A notice shall be effective upon receipt, or if delivery is refused, an the 
third business day after the attempted delivery.

         8.   Miscellaneous

                  (a) This Agreement shall be binding upon, inure to the 
benefit of, and be enforceable by the successors and assigns of Corporation 
and the heirs, estate, personal representatives and beneficiaries of 
Employee. The rights, obligations and duties of the Employee hereunder shall 
be personal and are not assignable or delegable by him in any manner 
whatsoever.


                                       -5-


<PAGE>


                  (b) This Agreement constitutes the entire understanding of 
the parties with respect to the subject matter hereof, supersedes all prior 
discussions, promises, and representations between the parties, and shall not 
be modified, terminated or any provisions waived orally, including this 
clause.

                  (c) No failure to exercise, delay in exercising, or single 
or partial exercise of any right, power or remedy hereunder shall preclude 
any other or further exercise of the same or any other right, power or remedy.
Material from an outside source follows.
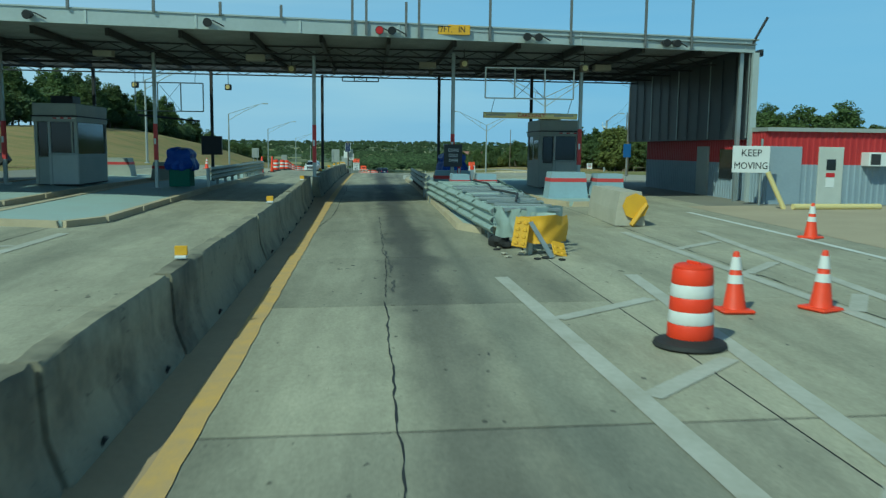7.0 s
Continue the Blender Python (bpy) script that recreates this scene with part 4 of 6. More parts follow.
def no_uturn(m, w, label, plaque_h):
    t = thing("road_sign", m, label, "road sign")
    part("post", tb((0, 0.04, -0.2), (0, 0.04, 2.95), 0.035, n=8), "galv", t)
    top = 3.05
    part("panel", bx(-w / 2, w / 2, -0.006, 0.006, top - w, top, bevel=0.004), "sign_white", t)
    bm = bmesh.new()
    for i in range(28):
        a, b = 2 * math.pi * i / 28, 2 * math.pi * (i + 1) / 28
        q = [bm.verts.new((rr * math.cos(v) * w, -0.011, rr * math.sin(v) * w + top - w / 2)) for v, rr in ((a, 0.36), (b, 0.36), (b, 0.43), (a, 0.43))]
        bm.faces.new(q)
    q = [bm.verts.new((x * w, -0.0112, z * w + top - w / 2)) for x, z in ((-0.30, 0.24), (-0.24, 0.30), (0.30, -0.24), (0.24, -0.30))]
    bm.faces.new(q)
    part("ring", bm, "sign_red", t, "red prohibition ring and bar")
    bm = bmesh.new()
    pts = [(0.14, -0.22), (0.14, 0.05), (0.10, 0.14), (0.0, 0.18), (-0.1, 0.14), (-0.14, 0.05), (-0.14, -0.08)]
    for (x0, z0), (x1, z1) in zip(pts, pts[1:]):
        tube(bm, (x0 * w, -0.008, z0 * w + top - w / 2), (x1 * w, -0.008, z1 * w + top - w / 2), 0.04 * w, n=6)
    q = [bm.verts.new((x * w, -0.010, z * w + top - w / 2)) for x, z in ((-0.24, -0.06), (-0.04, -0.06), (-0.14, -0.22))]
    bm.faces.new(q)
    part("arrow", bm, "sign_black", t, "black turned arrow")
    z1 = top - w - 0.02
    part("plaque", bx(-w / 2, w / 2, -0.006, 0.006, z1 - plaque_h, z1, bevel=0.004), "sign_white", t)
    words("STRICTLY", plaque_h * 0.36, "sign_black", t, pose(0, -0.009, z1 - plaque_h * 0.27), squeeze=0.9)
    words("ENFORCED", plaque_h * 0.36, "sign_black", t, pose(0, -0.009, z1 - plaque_h * 0.72), squeeze=0.9)
    return t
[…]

                  (d) The headings of the paragraphs of this Agreement have 
been inserted for convenience of reference only and shall not constitute a 
part of this Agreement.

                  (e) This Agreement shall be construed and enforced in 
accordance with the laws of the Commonwealth of Pennsylvania, notwithstanding 
choice of law principles, applicable to contracts made and to be performed 
solely therein, and each party consents to the exclusive jurisdiction and 
venue of the state and Federal courts of Pennsylvania to resolve any disputes 
between the parties.

                  IN WITNESS WHEREOF, the parties have executed this 
Agreement on the date first written above.

INFONAUTICS CORPORATION                                EMPLOYEE:




By: /s/ Ronald A. Berg                                 /s/ Gerard J. Lewis, Jr.
------------------------------------                   ------------------------ 
    Name:  Ronald A. Berg                              Gerard J. Lewis, Jr.